Peter H. Schönemann
Professor Emeritus • Department of Psychological Sciences • Purdue University

Abstract 41

[41]

Peter H. Schonemann

Some theory and results for metrics of bounded response scales

Journal of Mathematical Psychology, 1983, 27, 311-324 

Abstract

In an earlier note, a new metric for bounded response scales (MBR) was introduced which resembles the city-block metric but is bounded above. It was suggested the MBR may be more appropriate than minkowski metrics for data with bounded response scales.

In this article, some formal properties of the MBR are investigated and it is shown that it is indeed a metric.

Empirical predictions are then derived from the MBR and contrasted with those of a "monotonicity hypothesis", which holds that dissimilarity judgements tend to be biased towards overestimation of larger distances, and with predictions of the minkowski metrics, which imply additivity of collinear segments. Some empirical results are presented which contradict the mononicity hypothesis and the minkowski metrics, and favor the MBR.

Finally, the logic used to motivate the MBR is invoked to define a subadditive concatenation for bounded norms in the one-dimensional case, which may be useful in psychometric work where the upper bounds are often real, rather than due to the response scale. This concatenation predicts underestimation for doubling and overestimation for halving and middling tasks.

Notes

The "earlier note" referred to in the Abstract is an advance publication, A metric for bounded response scales. Bulletin of the Psychonomic Society, 1982, 19, 317-319. The intended proof that the MBR is a metric contains an error and is superseded by the JMP version. For help with the corrected proof I am indebted to Professor Herrman Rubin, Department of Statistics, Purdue University.

This paper was stimulated by a widely cited study by Krantz and Tversky (1975): Similarity of rectangles: An analysis of subjective dimensions. Journal of Mathematical Psychology, 12, 4-34.  On first reading I was  favorably impressed with this study. It appealed to me to first investigate the promise of extant scaling and measurement theories  in a context where the results can be checked against a relatively solid empirical background, such as psychophsics, before applying them to areas where such background is still lackingt, such as consumer psychology. Since rectangles are simple stimuli that are easily parameterized, they can be systematically varied along well-defined physical dimensions such as height and width or area and shape. Yet, as we  were soon to find out, even here appearances can be deceiving

Krantz and Tverski concluded that people use area and shape, not height and width when they judge similarity of rectangles, and that both these dimensions interact.

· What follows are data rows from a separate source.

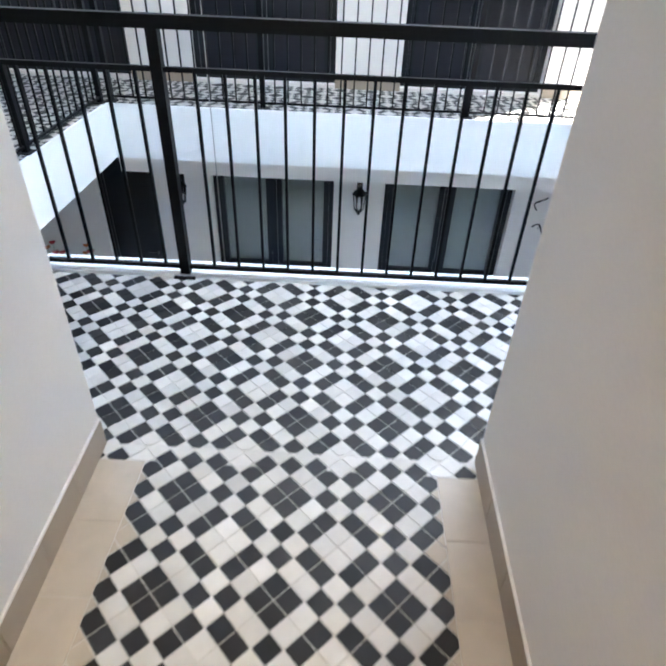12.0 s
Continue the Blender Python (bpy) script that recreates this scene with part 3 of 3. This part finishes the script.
leaf = boxes("dark_opening_fill", [(-w + 0.053, w - 0.053, 0.1, 0.145, 0.005, h - 0.053)], BLACK, door, "black sheet standing in for the dark inside the doorway", 0.004)
boxes("handle", [(w - 0.11, w - 0.09, 0.06, 0.1, 0.98, 1.0), (w - 0.2, w - 0.09, 0.045, 0.06, 0.98, 1.0)], BLACK, leaf, "", 0.003)
for p in LOWER[1:]:
    number += 1
    french_window(f"window_{number}", "black framed glazed door of the ground storey with dark lower panels", sum(p) / 2, WALL_Y, LOW + 0.03, 0, p[1] - p[0], -0.77 - LOW, 0.94)
    for side in (-1, 1):
        # darkened cloth puts the dull tone of these panes into its colour
        roller(sum(p) / 2 + side * 0.31, WALL_Y + 0.19, -0.80, 0, 0.58, 1.2, SHADE_DARKENED)
railing("gallery_railing", "black iron balustrade along the gallery over the court", LX, 7.625, 0.0, 0, RX - LX, 0.985, (True, True), 0.1045, (1.313, 3.1), 0.0805)
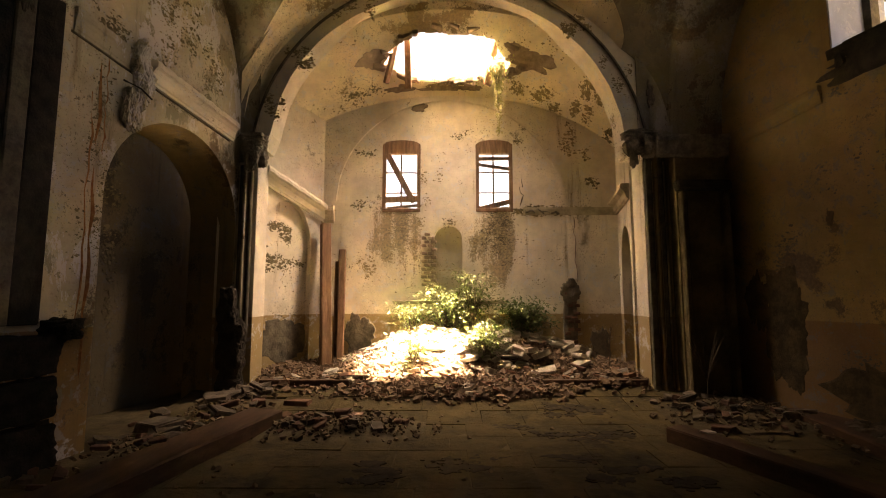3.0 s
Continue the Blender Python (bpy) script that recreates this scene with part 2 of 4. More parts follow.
def add_box(bm, size, m=None, bevel=0.0, rough=0.0, rnd=None):
    """A box of that size round the origin of m, edges cut, corners knocked about."""
    got = bmesh.ops.create_cube(bm, size=1.0)["verts"]
    for v in got:
        v.co = Vector((v.co.x * size[0], v.co.y * size[1], v.co.z * size[2]))
    if rough and rnd:
        for v in got:
            v.co += Vector((rnd.uniform(-1, 1), rnd.uniform(-1, 1), rnd.uniform(-1, 1))) * rough
    if bevel:
        edges = list({e for v in got for e in v.link_edges})
        out = bmesh.ops.bevel(bm, geom=edges, offset=bevel, segments=1, affect="EDGES")
        got = list({v for f in out["faces"] for v in f.verts} | {v for v in got if v.is_valid})
    if m is not None:
        for v in got:
            v.co = m @ v.co
    return got


def box(size, m=None, bevel=0.008, rough=0.0, rnd=None):
    bm = bmesh.new()
    add_box(bm, size, m, bevel, rough, rnd)
    return bm


def sweep(points, radius, sides=7, jitter=0.0, rnd=None):
    """A tapering tube through points; radius is a number or one for each point."""
    bm = bmesh.new()
    rings = []
    for i, p in enumerate(points):
        p = Vector(p)
        d = (Vector(points[min(i + 1, len(points) - 1)]) - Vector(points[max(i - 1, 0)])).normalized()
        a = d.orthogonal().normalized()
        b = d.cross(a)
        r = radius[i] if isinstance(radius, (list, tuple)) else radius
        ring = []
        for k in range(sides):
            w = 2 * math.pi * k / sides
            q = r * (1 + (rnd.uniform(-jitter, jitter) if rnd else 0))
            ring.append(bm.verts.new(p + a * math.cos(w) * q + b * math.sin(w) * q))
        rings.append(ring)
    for r0, r1 in zip(rings, rings[1:]):
        for k in range(sides):
            bm.faces.new((r0[k], r0[(k + 1) % sides], r1[(k + 1) % sides], r1[k]))
    bm.faces.new(rings[0])
    bm.faces.new(rings[-1][::-1])
    return bm


def profile_along(points, ups, outs, outline):
    """Extrude an outline of (out, up) pairs along points; outs are the sideways directions."""
    bm = bmesh.new()
    rings = [[bm.verts.new(Vector(p) + Vector(o) * a + Vector(u) * b) for a, b in outline] for p, u, o in zip(points, ups, outs)]
    n = len(outline)
    for r0, r1 in zip(rings, rings[1:]):
        for k in range(n):
            bm.faces.new((r0[k], r0[(k + 1) % n], r1[(k + 1) % n], r1[k]))
    bm.faces.new(rings[0])
    bm.faces.new(rings[-1][::-1])
    return bm


def arch_opening(c, half, spring, rise, sill=0.0):
    """An opening as (from, to, sill, head function)."""
    return (c - half, c + half, sill, lambda s: spring + rise * math.sqrt(max(0.0, 1 - ((s - c) / half) ** 2)))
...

On reading the Krantz and Tversky paper more carefully, I noticed a contradiction: In the first part of their paper the authors go to considerable trouble to show by ordinal analysis that, even for these simple stimuli, the conventional metric assumptions were violated. In particular, all minkowski metrics were ruled out. However, in the second part, they analyzed the very same stimuli with a packaged program (INDSCAL, see Schonemann, 1972 ) that is predicated on  a special case of minkowski metrics, namely the euclidean metric,  this time without  testing whether it fits their data.

Since the authors did not honor my requests for their data that would have enabled me to evaluate the fit of their model, I had to collect my own rectangle data. Assisted by some of my students, we eventually wound up with  5 or 6 data sets for different types of rectangular stimuli which we analyzed in various ways,  On closer inspection we found they all had one striking feature in common: They were all subadditive (a+b > c for all 3 sides of a triangle). This meant that the raw data were already metric, prior to any monotone transfomation. This pervasive fact had been overlooked by most previous authors, including Krantz and Tversky, presumably  because most scaling routines then in use automatically interpolated a monotone transformation between the raw data and the data fitted to the scaling model which destroyed the subadditivity.

This paper is the first in a series trying to account for this pervasive subadditivity in dissimilarity data for rectangles (Schonemann, Dorcey, and Kienapple, 1985; Schonemann and Lazarte, 1987; Lazarte and Schonemann, 1991),  The basic idea was to postulate a very simple judgment process, that of the city-block metric, and amend it so as to introduce an upper bound to account for the upper bound of the rating scale. One way to do this is to invoke the hyperbolic tangent transformation, which also arises in physics to account for the boundedness of  addition of high velocities. Its inverse is the well-known Fisher z transformation of statistics.

Of course, their are numerous other transformations that would equally have taken care of the upper bound. The appealing part about the hyperbolic tangent function is that it accounts for  the pervasive finding that a few special cases of the minkowski family seem to do a fairly good job in modelling most dissimilarity data. The MBR accounts for this by predicting city-block distances for small distances (on a scale from 0 to1), the sup metric for large distances, and euclidean distances for intermediate distances. Borg and Groenen: Modern Multidimensional Scaling: theory and applications. New York: Springer, p. 295f present a readable account of the MBR.